Online fault mapping means no shocks for electricity customers

Utility firm Central Networks has launched a live network map on its website to improve the transparency of operations to its 4.9 million customers.

Utility firm Central Networks has launched a live network map on its website to improve the transparency of operations to its 4.9 million customers.

The live network map allows users to view constantly updated information on the performance of the electricity supply.

The map shows when a power service is interrupted, the cause of the problem and the estimated time of restoration, as well as listing planned and unplanned power interruptions by county.

"The development represents an important step forward in the UK electricity industry and offers customers accessible real-time information in an open and transparent way for the first time," said a spokesman for Central Networks.

"You could be at work when the power goes off at home, and you can check the status through the web. Or, if at home, a customer could phone somebody else to check the status of the problem online."

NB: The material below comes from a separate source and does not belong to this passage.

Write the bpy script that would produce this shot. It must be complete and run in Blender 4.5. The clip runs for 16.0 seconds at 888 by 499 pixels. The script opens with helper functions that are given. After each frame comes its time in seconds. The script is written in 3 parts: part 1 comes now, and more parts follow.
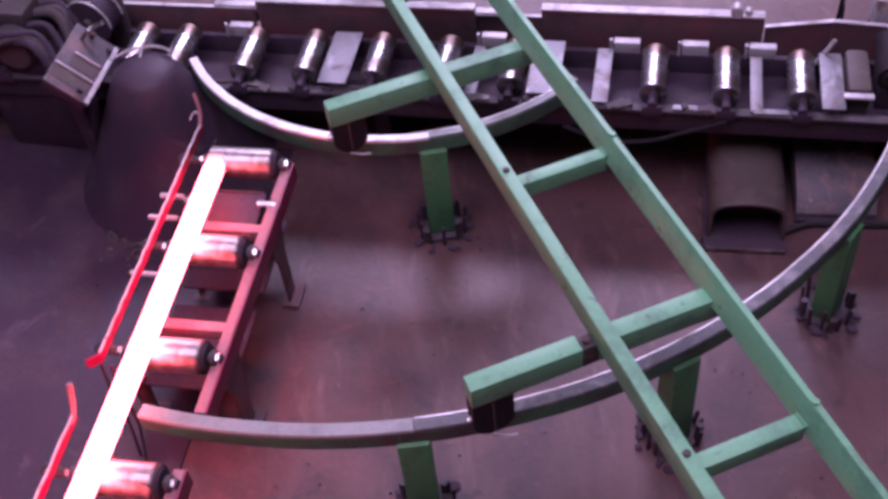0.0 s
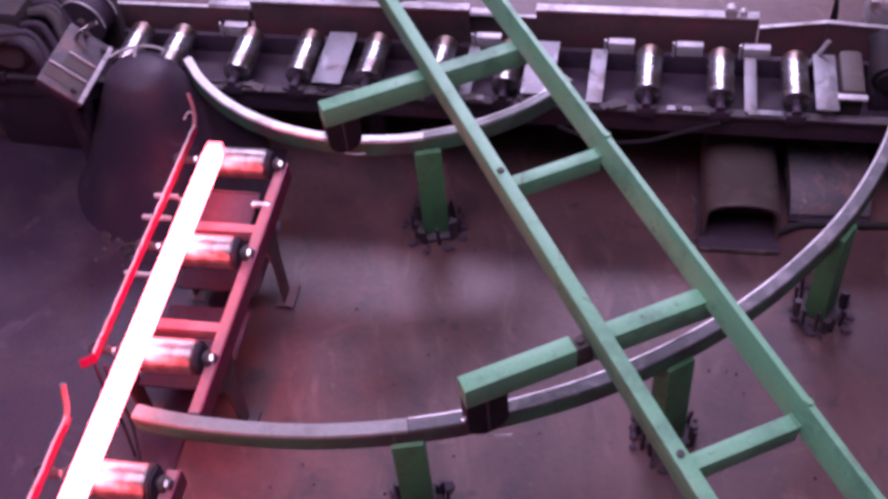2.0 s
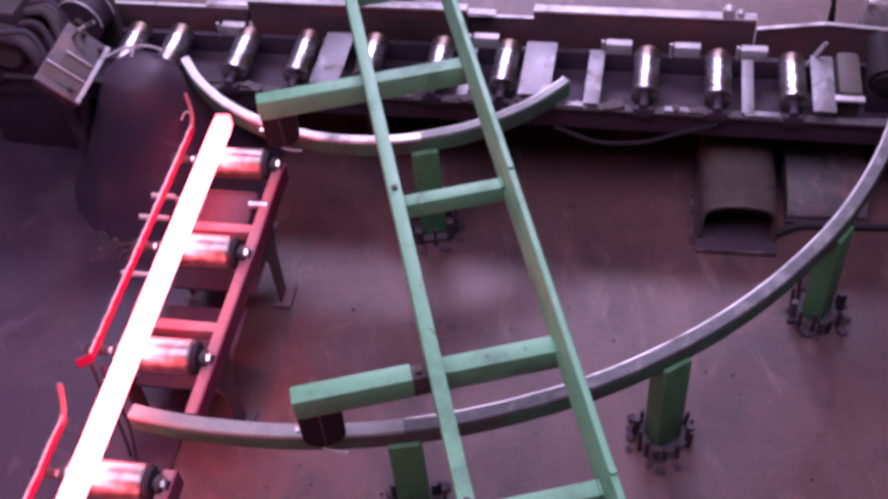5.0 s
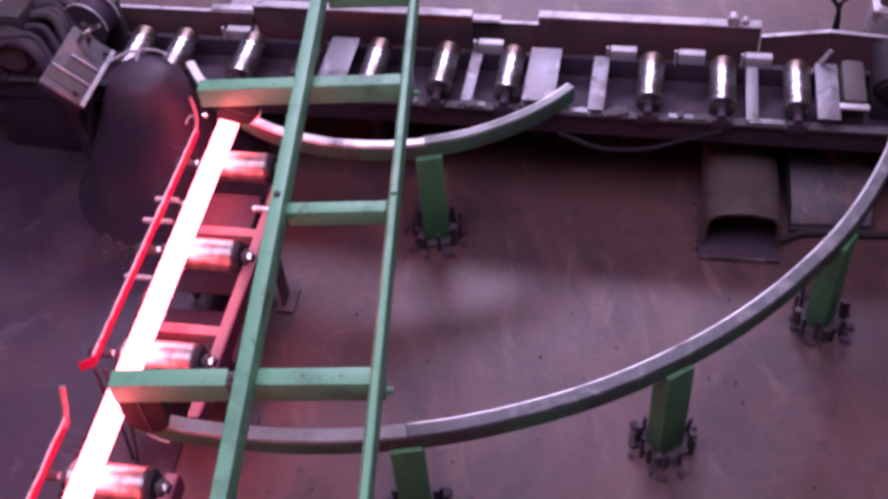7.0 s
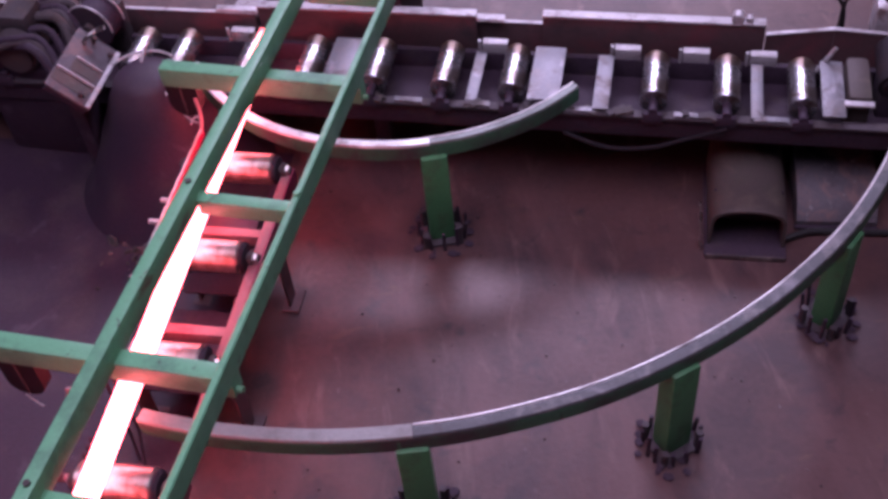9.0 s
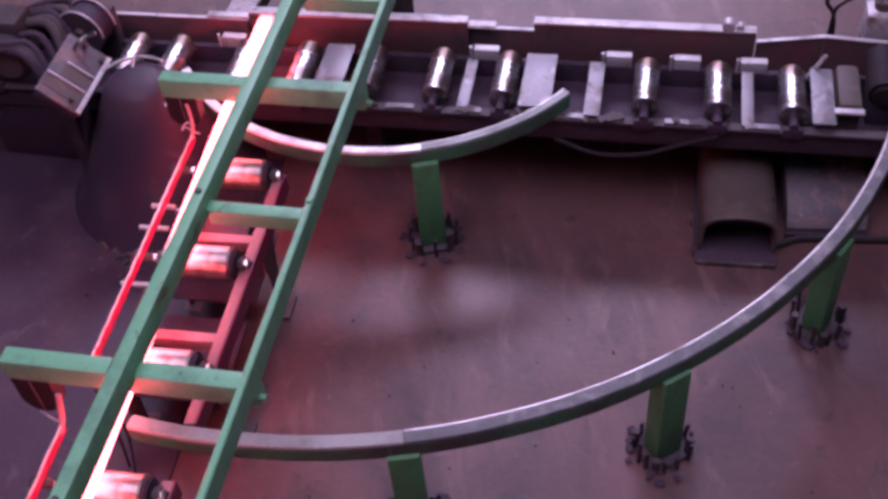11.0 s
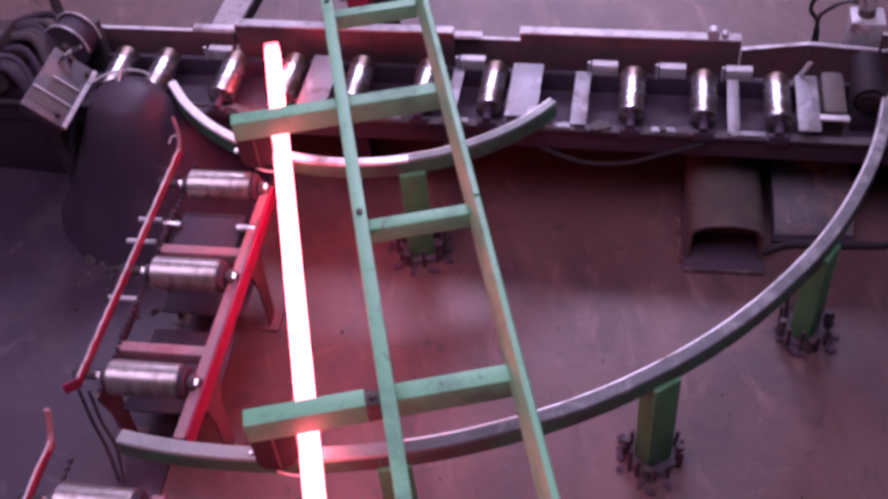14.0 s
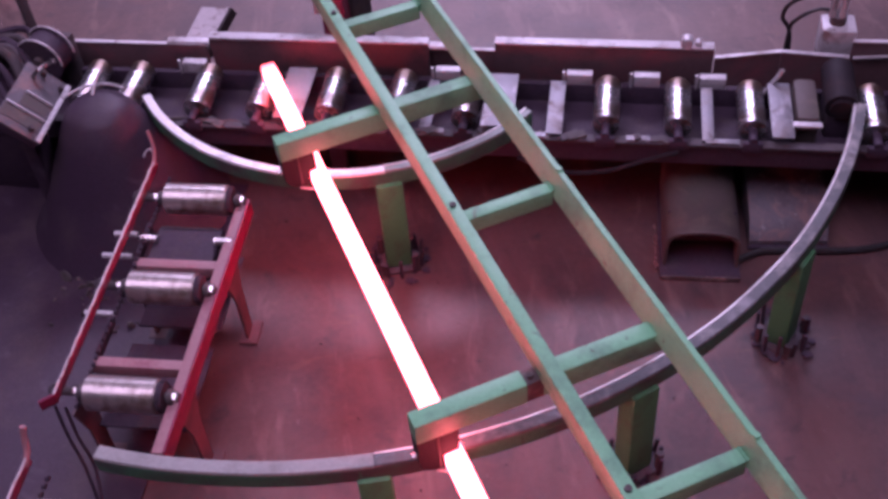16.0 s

Central Networks said customers could phone up to receive the same information, and that the online network map was intended to be an additional source of information.

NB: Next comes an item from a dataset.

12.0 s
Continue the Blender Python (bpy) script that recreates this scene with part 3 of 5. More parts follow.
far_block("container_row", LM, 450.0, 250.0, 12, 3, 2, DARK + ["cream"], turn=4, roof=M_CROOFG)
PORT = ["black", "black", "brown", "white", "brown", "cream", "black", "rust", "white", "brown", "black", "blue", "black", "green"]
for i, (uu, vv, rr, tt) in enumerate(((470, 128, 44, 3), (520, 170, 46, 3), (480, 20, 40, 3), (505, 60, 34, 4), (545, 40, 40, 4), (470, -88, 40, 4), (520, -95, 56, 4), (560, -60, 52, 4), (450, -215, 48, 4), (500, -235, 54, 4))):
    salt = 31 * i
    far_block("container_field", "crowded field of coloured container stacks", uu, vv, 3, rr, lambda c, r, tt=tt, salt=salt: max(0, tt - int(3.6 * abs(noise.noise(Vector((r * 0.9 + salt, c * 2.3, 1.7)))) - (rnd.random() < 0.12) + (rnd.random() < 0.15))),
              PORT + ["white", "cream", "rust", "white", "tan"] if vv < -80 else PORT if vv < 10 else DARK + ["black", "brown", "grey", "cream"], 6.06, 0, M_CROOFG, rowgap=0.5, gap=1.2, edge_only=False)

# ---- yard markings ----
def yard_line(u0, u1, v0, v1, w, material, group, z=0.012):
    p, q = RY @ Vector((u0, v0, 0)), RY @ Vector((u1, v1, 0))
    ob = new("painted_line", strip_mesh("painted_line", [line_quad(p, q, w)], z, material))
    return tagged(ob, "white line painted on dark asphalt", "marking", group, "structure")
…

The utility company developed the system in-house as a three-tier application, with a front-end web application, a middle-tier web ­service proxy and an end tier comprising a web service-based interface.

All the applications are written in Microsoft C# .net and run on Windows Server 2003. The system links into the company's two key control systems, run by GE Harris and Thales, and is based on Oracle databases.

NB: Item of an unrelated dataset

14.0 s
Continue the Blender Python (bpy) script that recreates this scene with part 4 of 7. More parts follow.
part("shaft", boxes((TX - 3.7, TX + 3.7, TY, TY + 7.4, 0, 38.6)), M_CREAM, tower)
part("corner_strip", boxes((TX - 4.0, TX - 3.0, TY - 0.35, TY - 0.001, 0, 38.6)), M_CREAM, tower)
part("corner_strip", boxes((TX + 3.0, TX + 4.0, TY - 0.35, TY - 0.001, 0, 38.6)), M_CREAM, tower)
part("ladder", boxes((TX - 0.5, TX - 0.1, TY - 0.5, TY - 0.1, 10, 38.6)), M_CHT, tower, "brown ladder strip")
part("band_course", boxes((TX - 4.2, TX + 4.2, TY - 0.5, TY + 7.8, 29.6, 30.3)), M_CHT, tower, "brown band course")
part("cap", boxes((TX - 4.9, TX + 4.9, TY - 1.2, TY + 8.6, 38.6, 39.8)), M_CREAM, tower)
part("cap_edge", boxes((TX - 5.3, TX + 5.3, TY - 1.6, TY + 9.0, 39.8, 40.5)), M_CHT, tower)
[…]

Data is extracted from these every five minutes and is provided to the web service data interface for customers to view online.

The technology was first introduced by Swedish energy company E.ON Nordic, which runs a similar application for its one million customers.

"The system was originally written in Javascript for a proof of concept, but had to be migrated to C# .net for deployment to our external web servers. It had to comply with the company's strict security policy as it was going to be visible on the world wide web," said Central Networks.